Space Command hall of fame inductee honored

  • Published
  • By Master Sgt. Kate Rust
  • Air Force Space Command Public Affairs
The Navy rejected him for far-sighted vision he "might" develop later in life. So he graduated from the United States Military Academy at West Point with a Bachelor of Science degree on D-Day, June 6, 1944. By 1946 he was selected to serve in the super secret Manhattan Engineer District -- the Manhattan Project. His destiny unfolded behind tight security and among giants.

Retired Col. Francis J. "Joe" Hale gave a lifetime to the space and missile program, and Air Force officials said thank you March 6.

Colonel Hale stood with Maj. Gen. Thomas Deppe, Air Force Space Command vice commander,  to be recognized as an Air Force Space and Missile Pioneer Hall of Fame inductee. Colonel Hale was officially inducted Aug. 26, 2006, but was unable to attend in person.

From the Army Corps of Engineers, Colonel Hale volunteered in autumn 1944 for parachute school at Fort Benning, Ga. He served with a combat engineer battalion in Europe until mid-1945, then retrained with the Army Map Service. In 1946, while making maps in the Philippines, Maj. Gen. Leslie Groves selected him to serve in the Manhattan Engineer District, which then became the Armed Forces Special Weapons Project, at Sandia Base, N.M.

Colonel Hale explained that when he was notified of his orders to proceed to work on the project he didn't have enough clearance to receive them.

"I thought I was reporting to Okinawa. I was a map maker," he said.

He became deputy supervisor for the first military team to assemble atomic weapons and supervisor for the second such team.
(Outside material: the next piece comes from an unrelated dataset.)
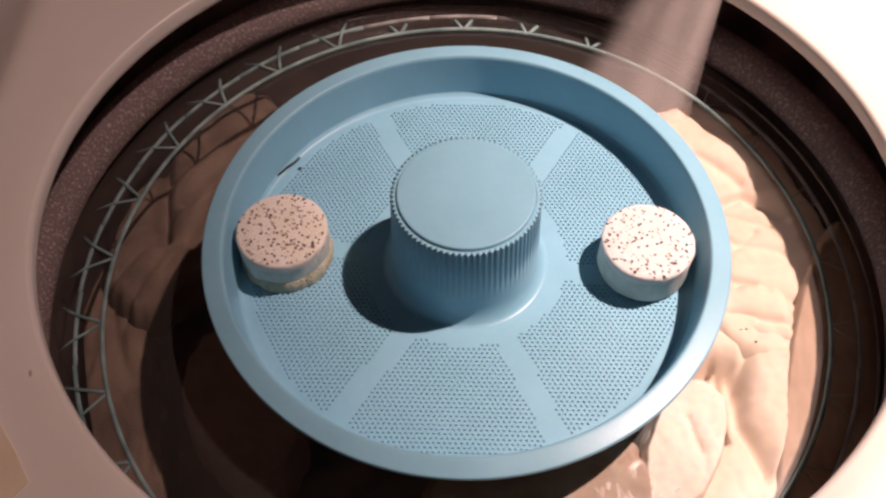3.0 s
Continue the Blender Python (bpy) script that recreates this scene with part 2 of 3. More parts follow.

He spent five months on Eniwetok Island as a member of the Blast Measurements Group during Operation Sandstone, when U.S. scientists tested three atomic bombs.

Colonel Hale explained that they were divided into three groups which capitalized on their body of work or their talents.

"The first group was made up of engineers, the really smart guys," he said. "The second group was electricians, and of course the mechanics made up the third group. The rest had no talent.  They made us commanders."

Later, he would earn master's and doctorate's degrees from the Massachusetts Institute of Technology. His doctoral thesis examined the boundary layers of a magnetohydrodynamic accelerator for use in space propulsion.

He reported to the Western Development Division in January 1956 and became the deputy director of the Thor missile program under Col. Ed Hall, another hall of fame inductee. With establishment of the Minuteman missile program, Colonel Hale became its first plans-and-programs officer, then Colonel Hall's deputy program director.

General Deppe had first-hand experience with some of the 1960s tests of the Minuteman program when he was an enlisted Airman assigned to Edwards AFB, Calif. Having had a long association with the missile program as an officer as well, the general said he was honored to accord this tribute to this missile great.

"The Air Force has Colonel Hale to thank for the decisive space and missile capabilities used today by the nation and joint warfighters around the world."

Colonel Hale said he was surprised even to have been nominated.

"I always considered myself a number-two kind of guy," he shrugged. "I wasn't creative like Ed Hall. I was never a weapon system director. I was a deputy." 

But he said he had a good time and served with great people.

Colonel Hale retired from active duty in 1965 and joined the engineering faculty at North Carolina State University. He spearheaded development of an aerospace curriculum at Middle East Technical University in Ankara, Turkey. In the late 70s as a visiting professor, he assisted the U.S. Military Academy with expansion of its engineering curriculum into aerospace.

Prior to becoming technical director of the Department of Interior's Desalination Test Facility at Wrightsville Beach, N.C., in 1982, he performed a dynamic analysis of a desalination process using techniques and equations developed for stabilizing and controlling spacecraft and aircraft.

He authored several engineering textbooks, including Introduction to Space Flight (1994). From the mid-1990s onward he developed and taught for the American Institute of Aeronautics and Astronautics home-study professional development courses in space flight and in aircraft design and performance.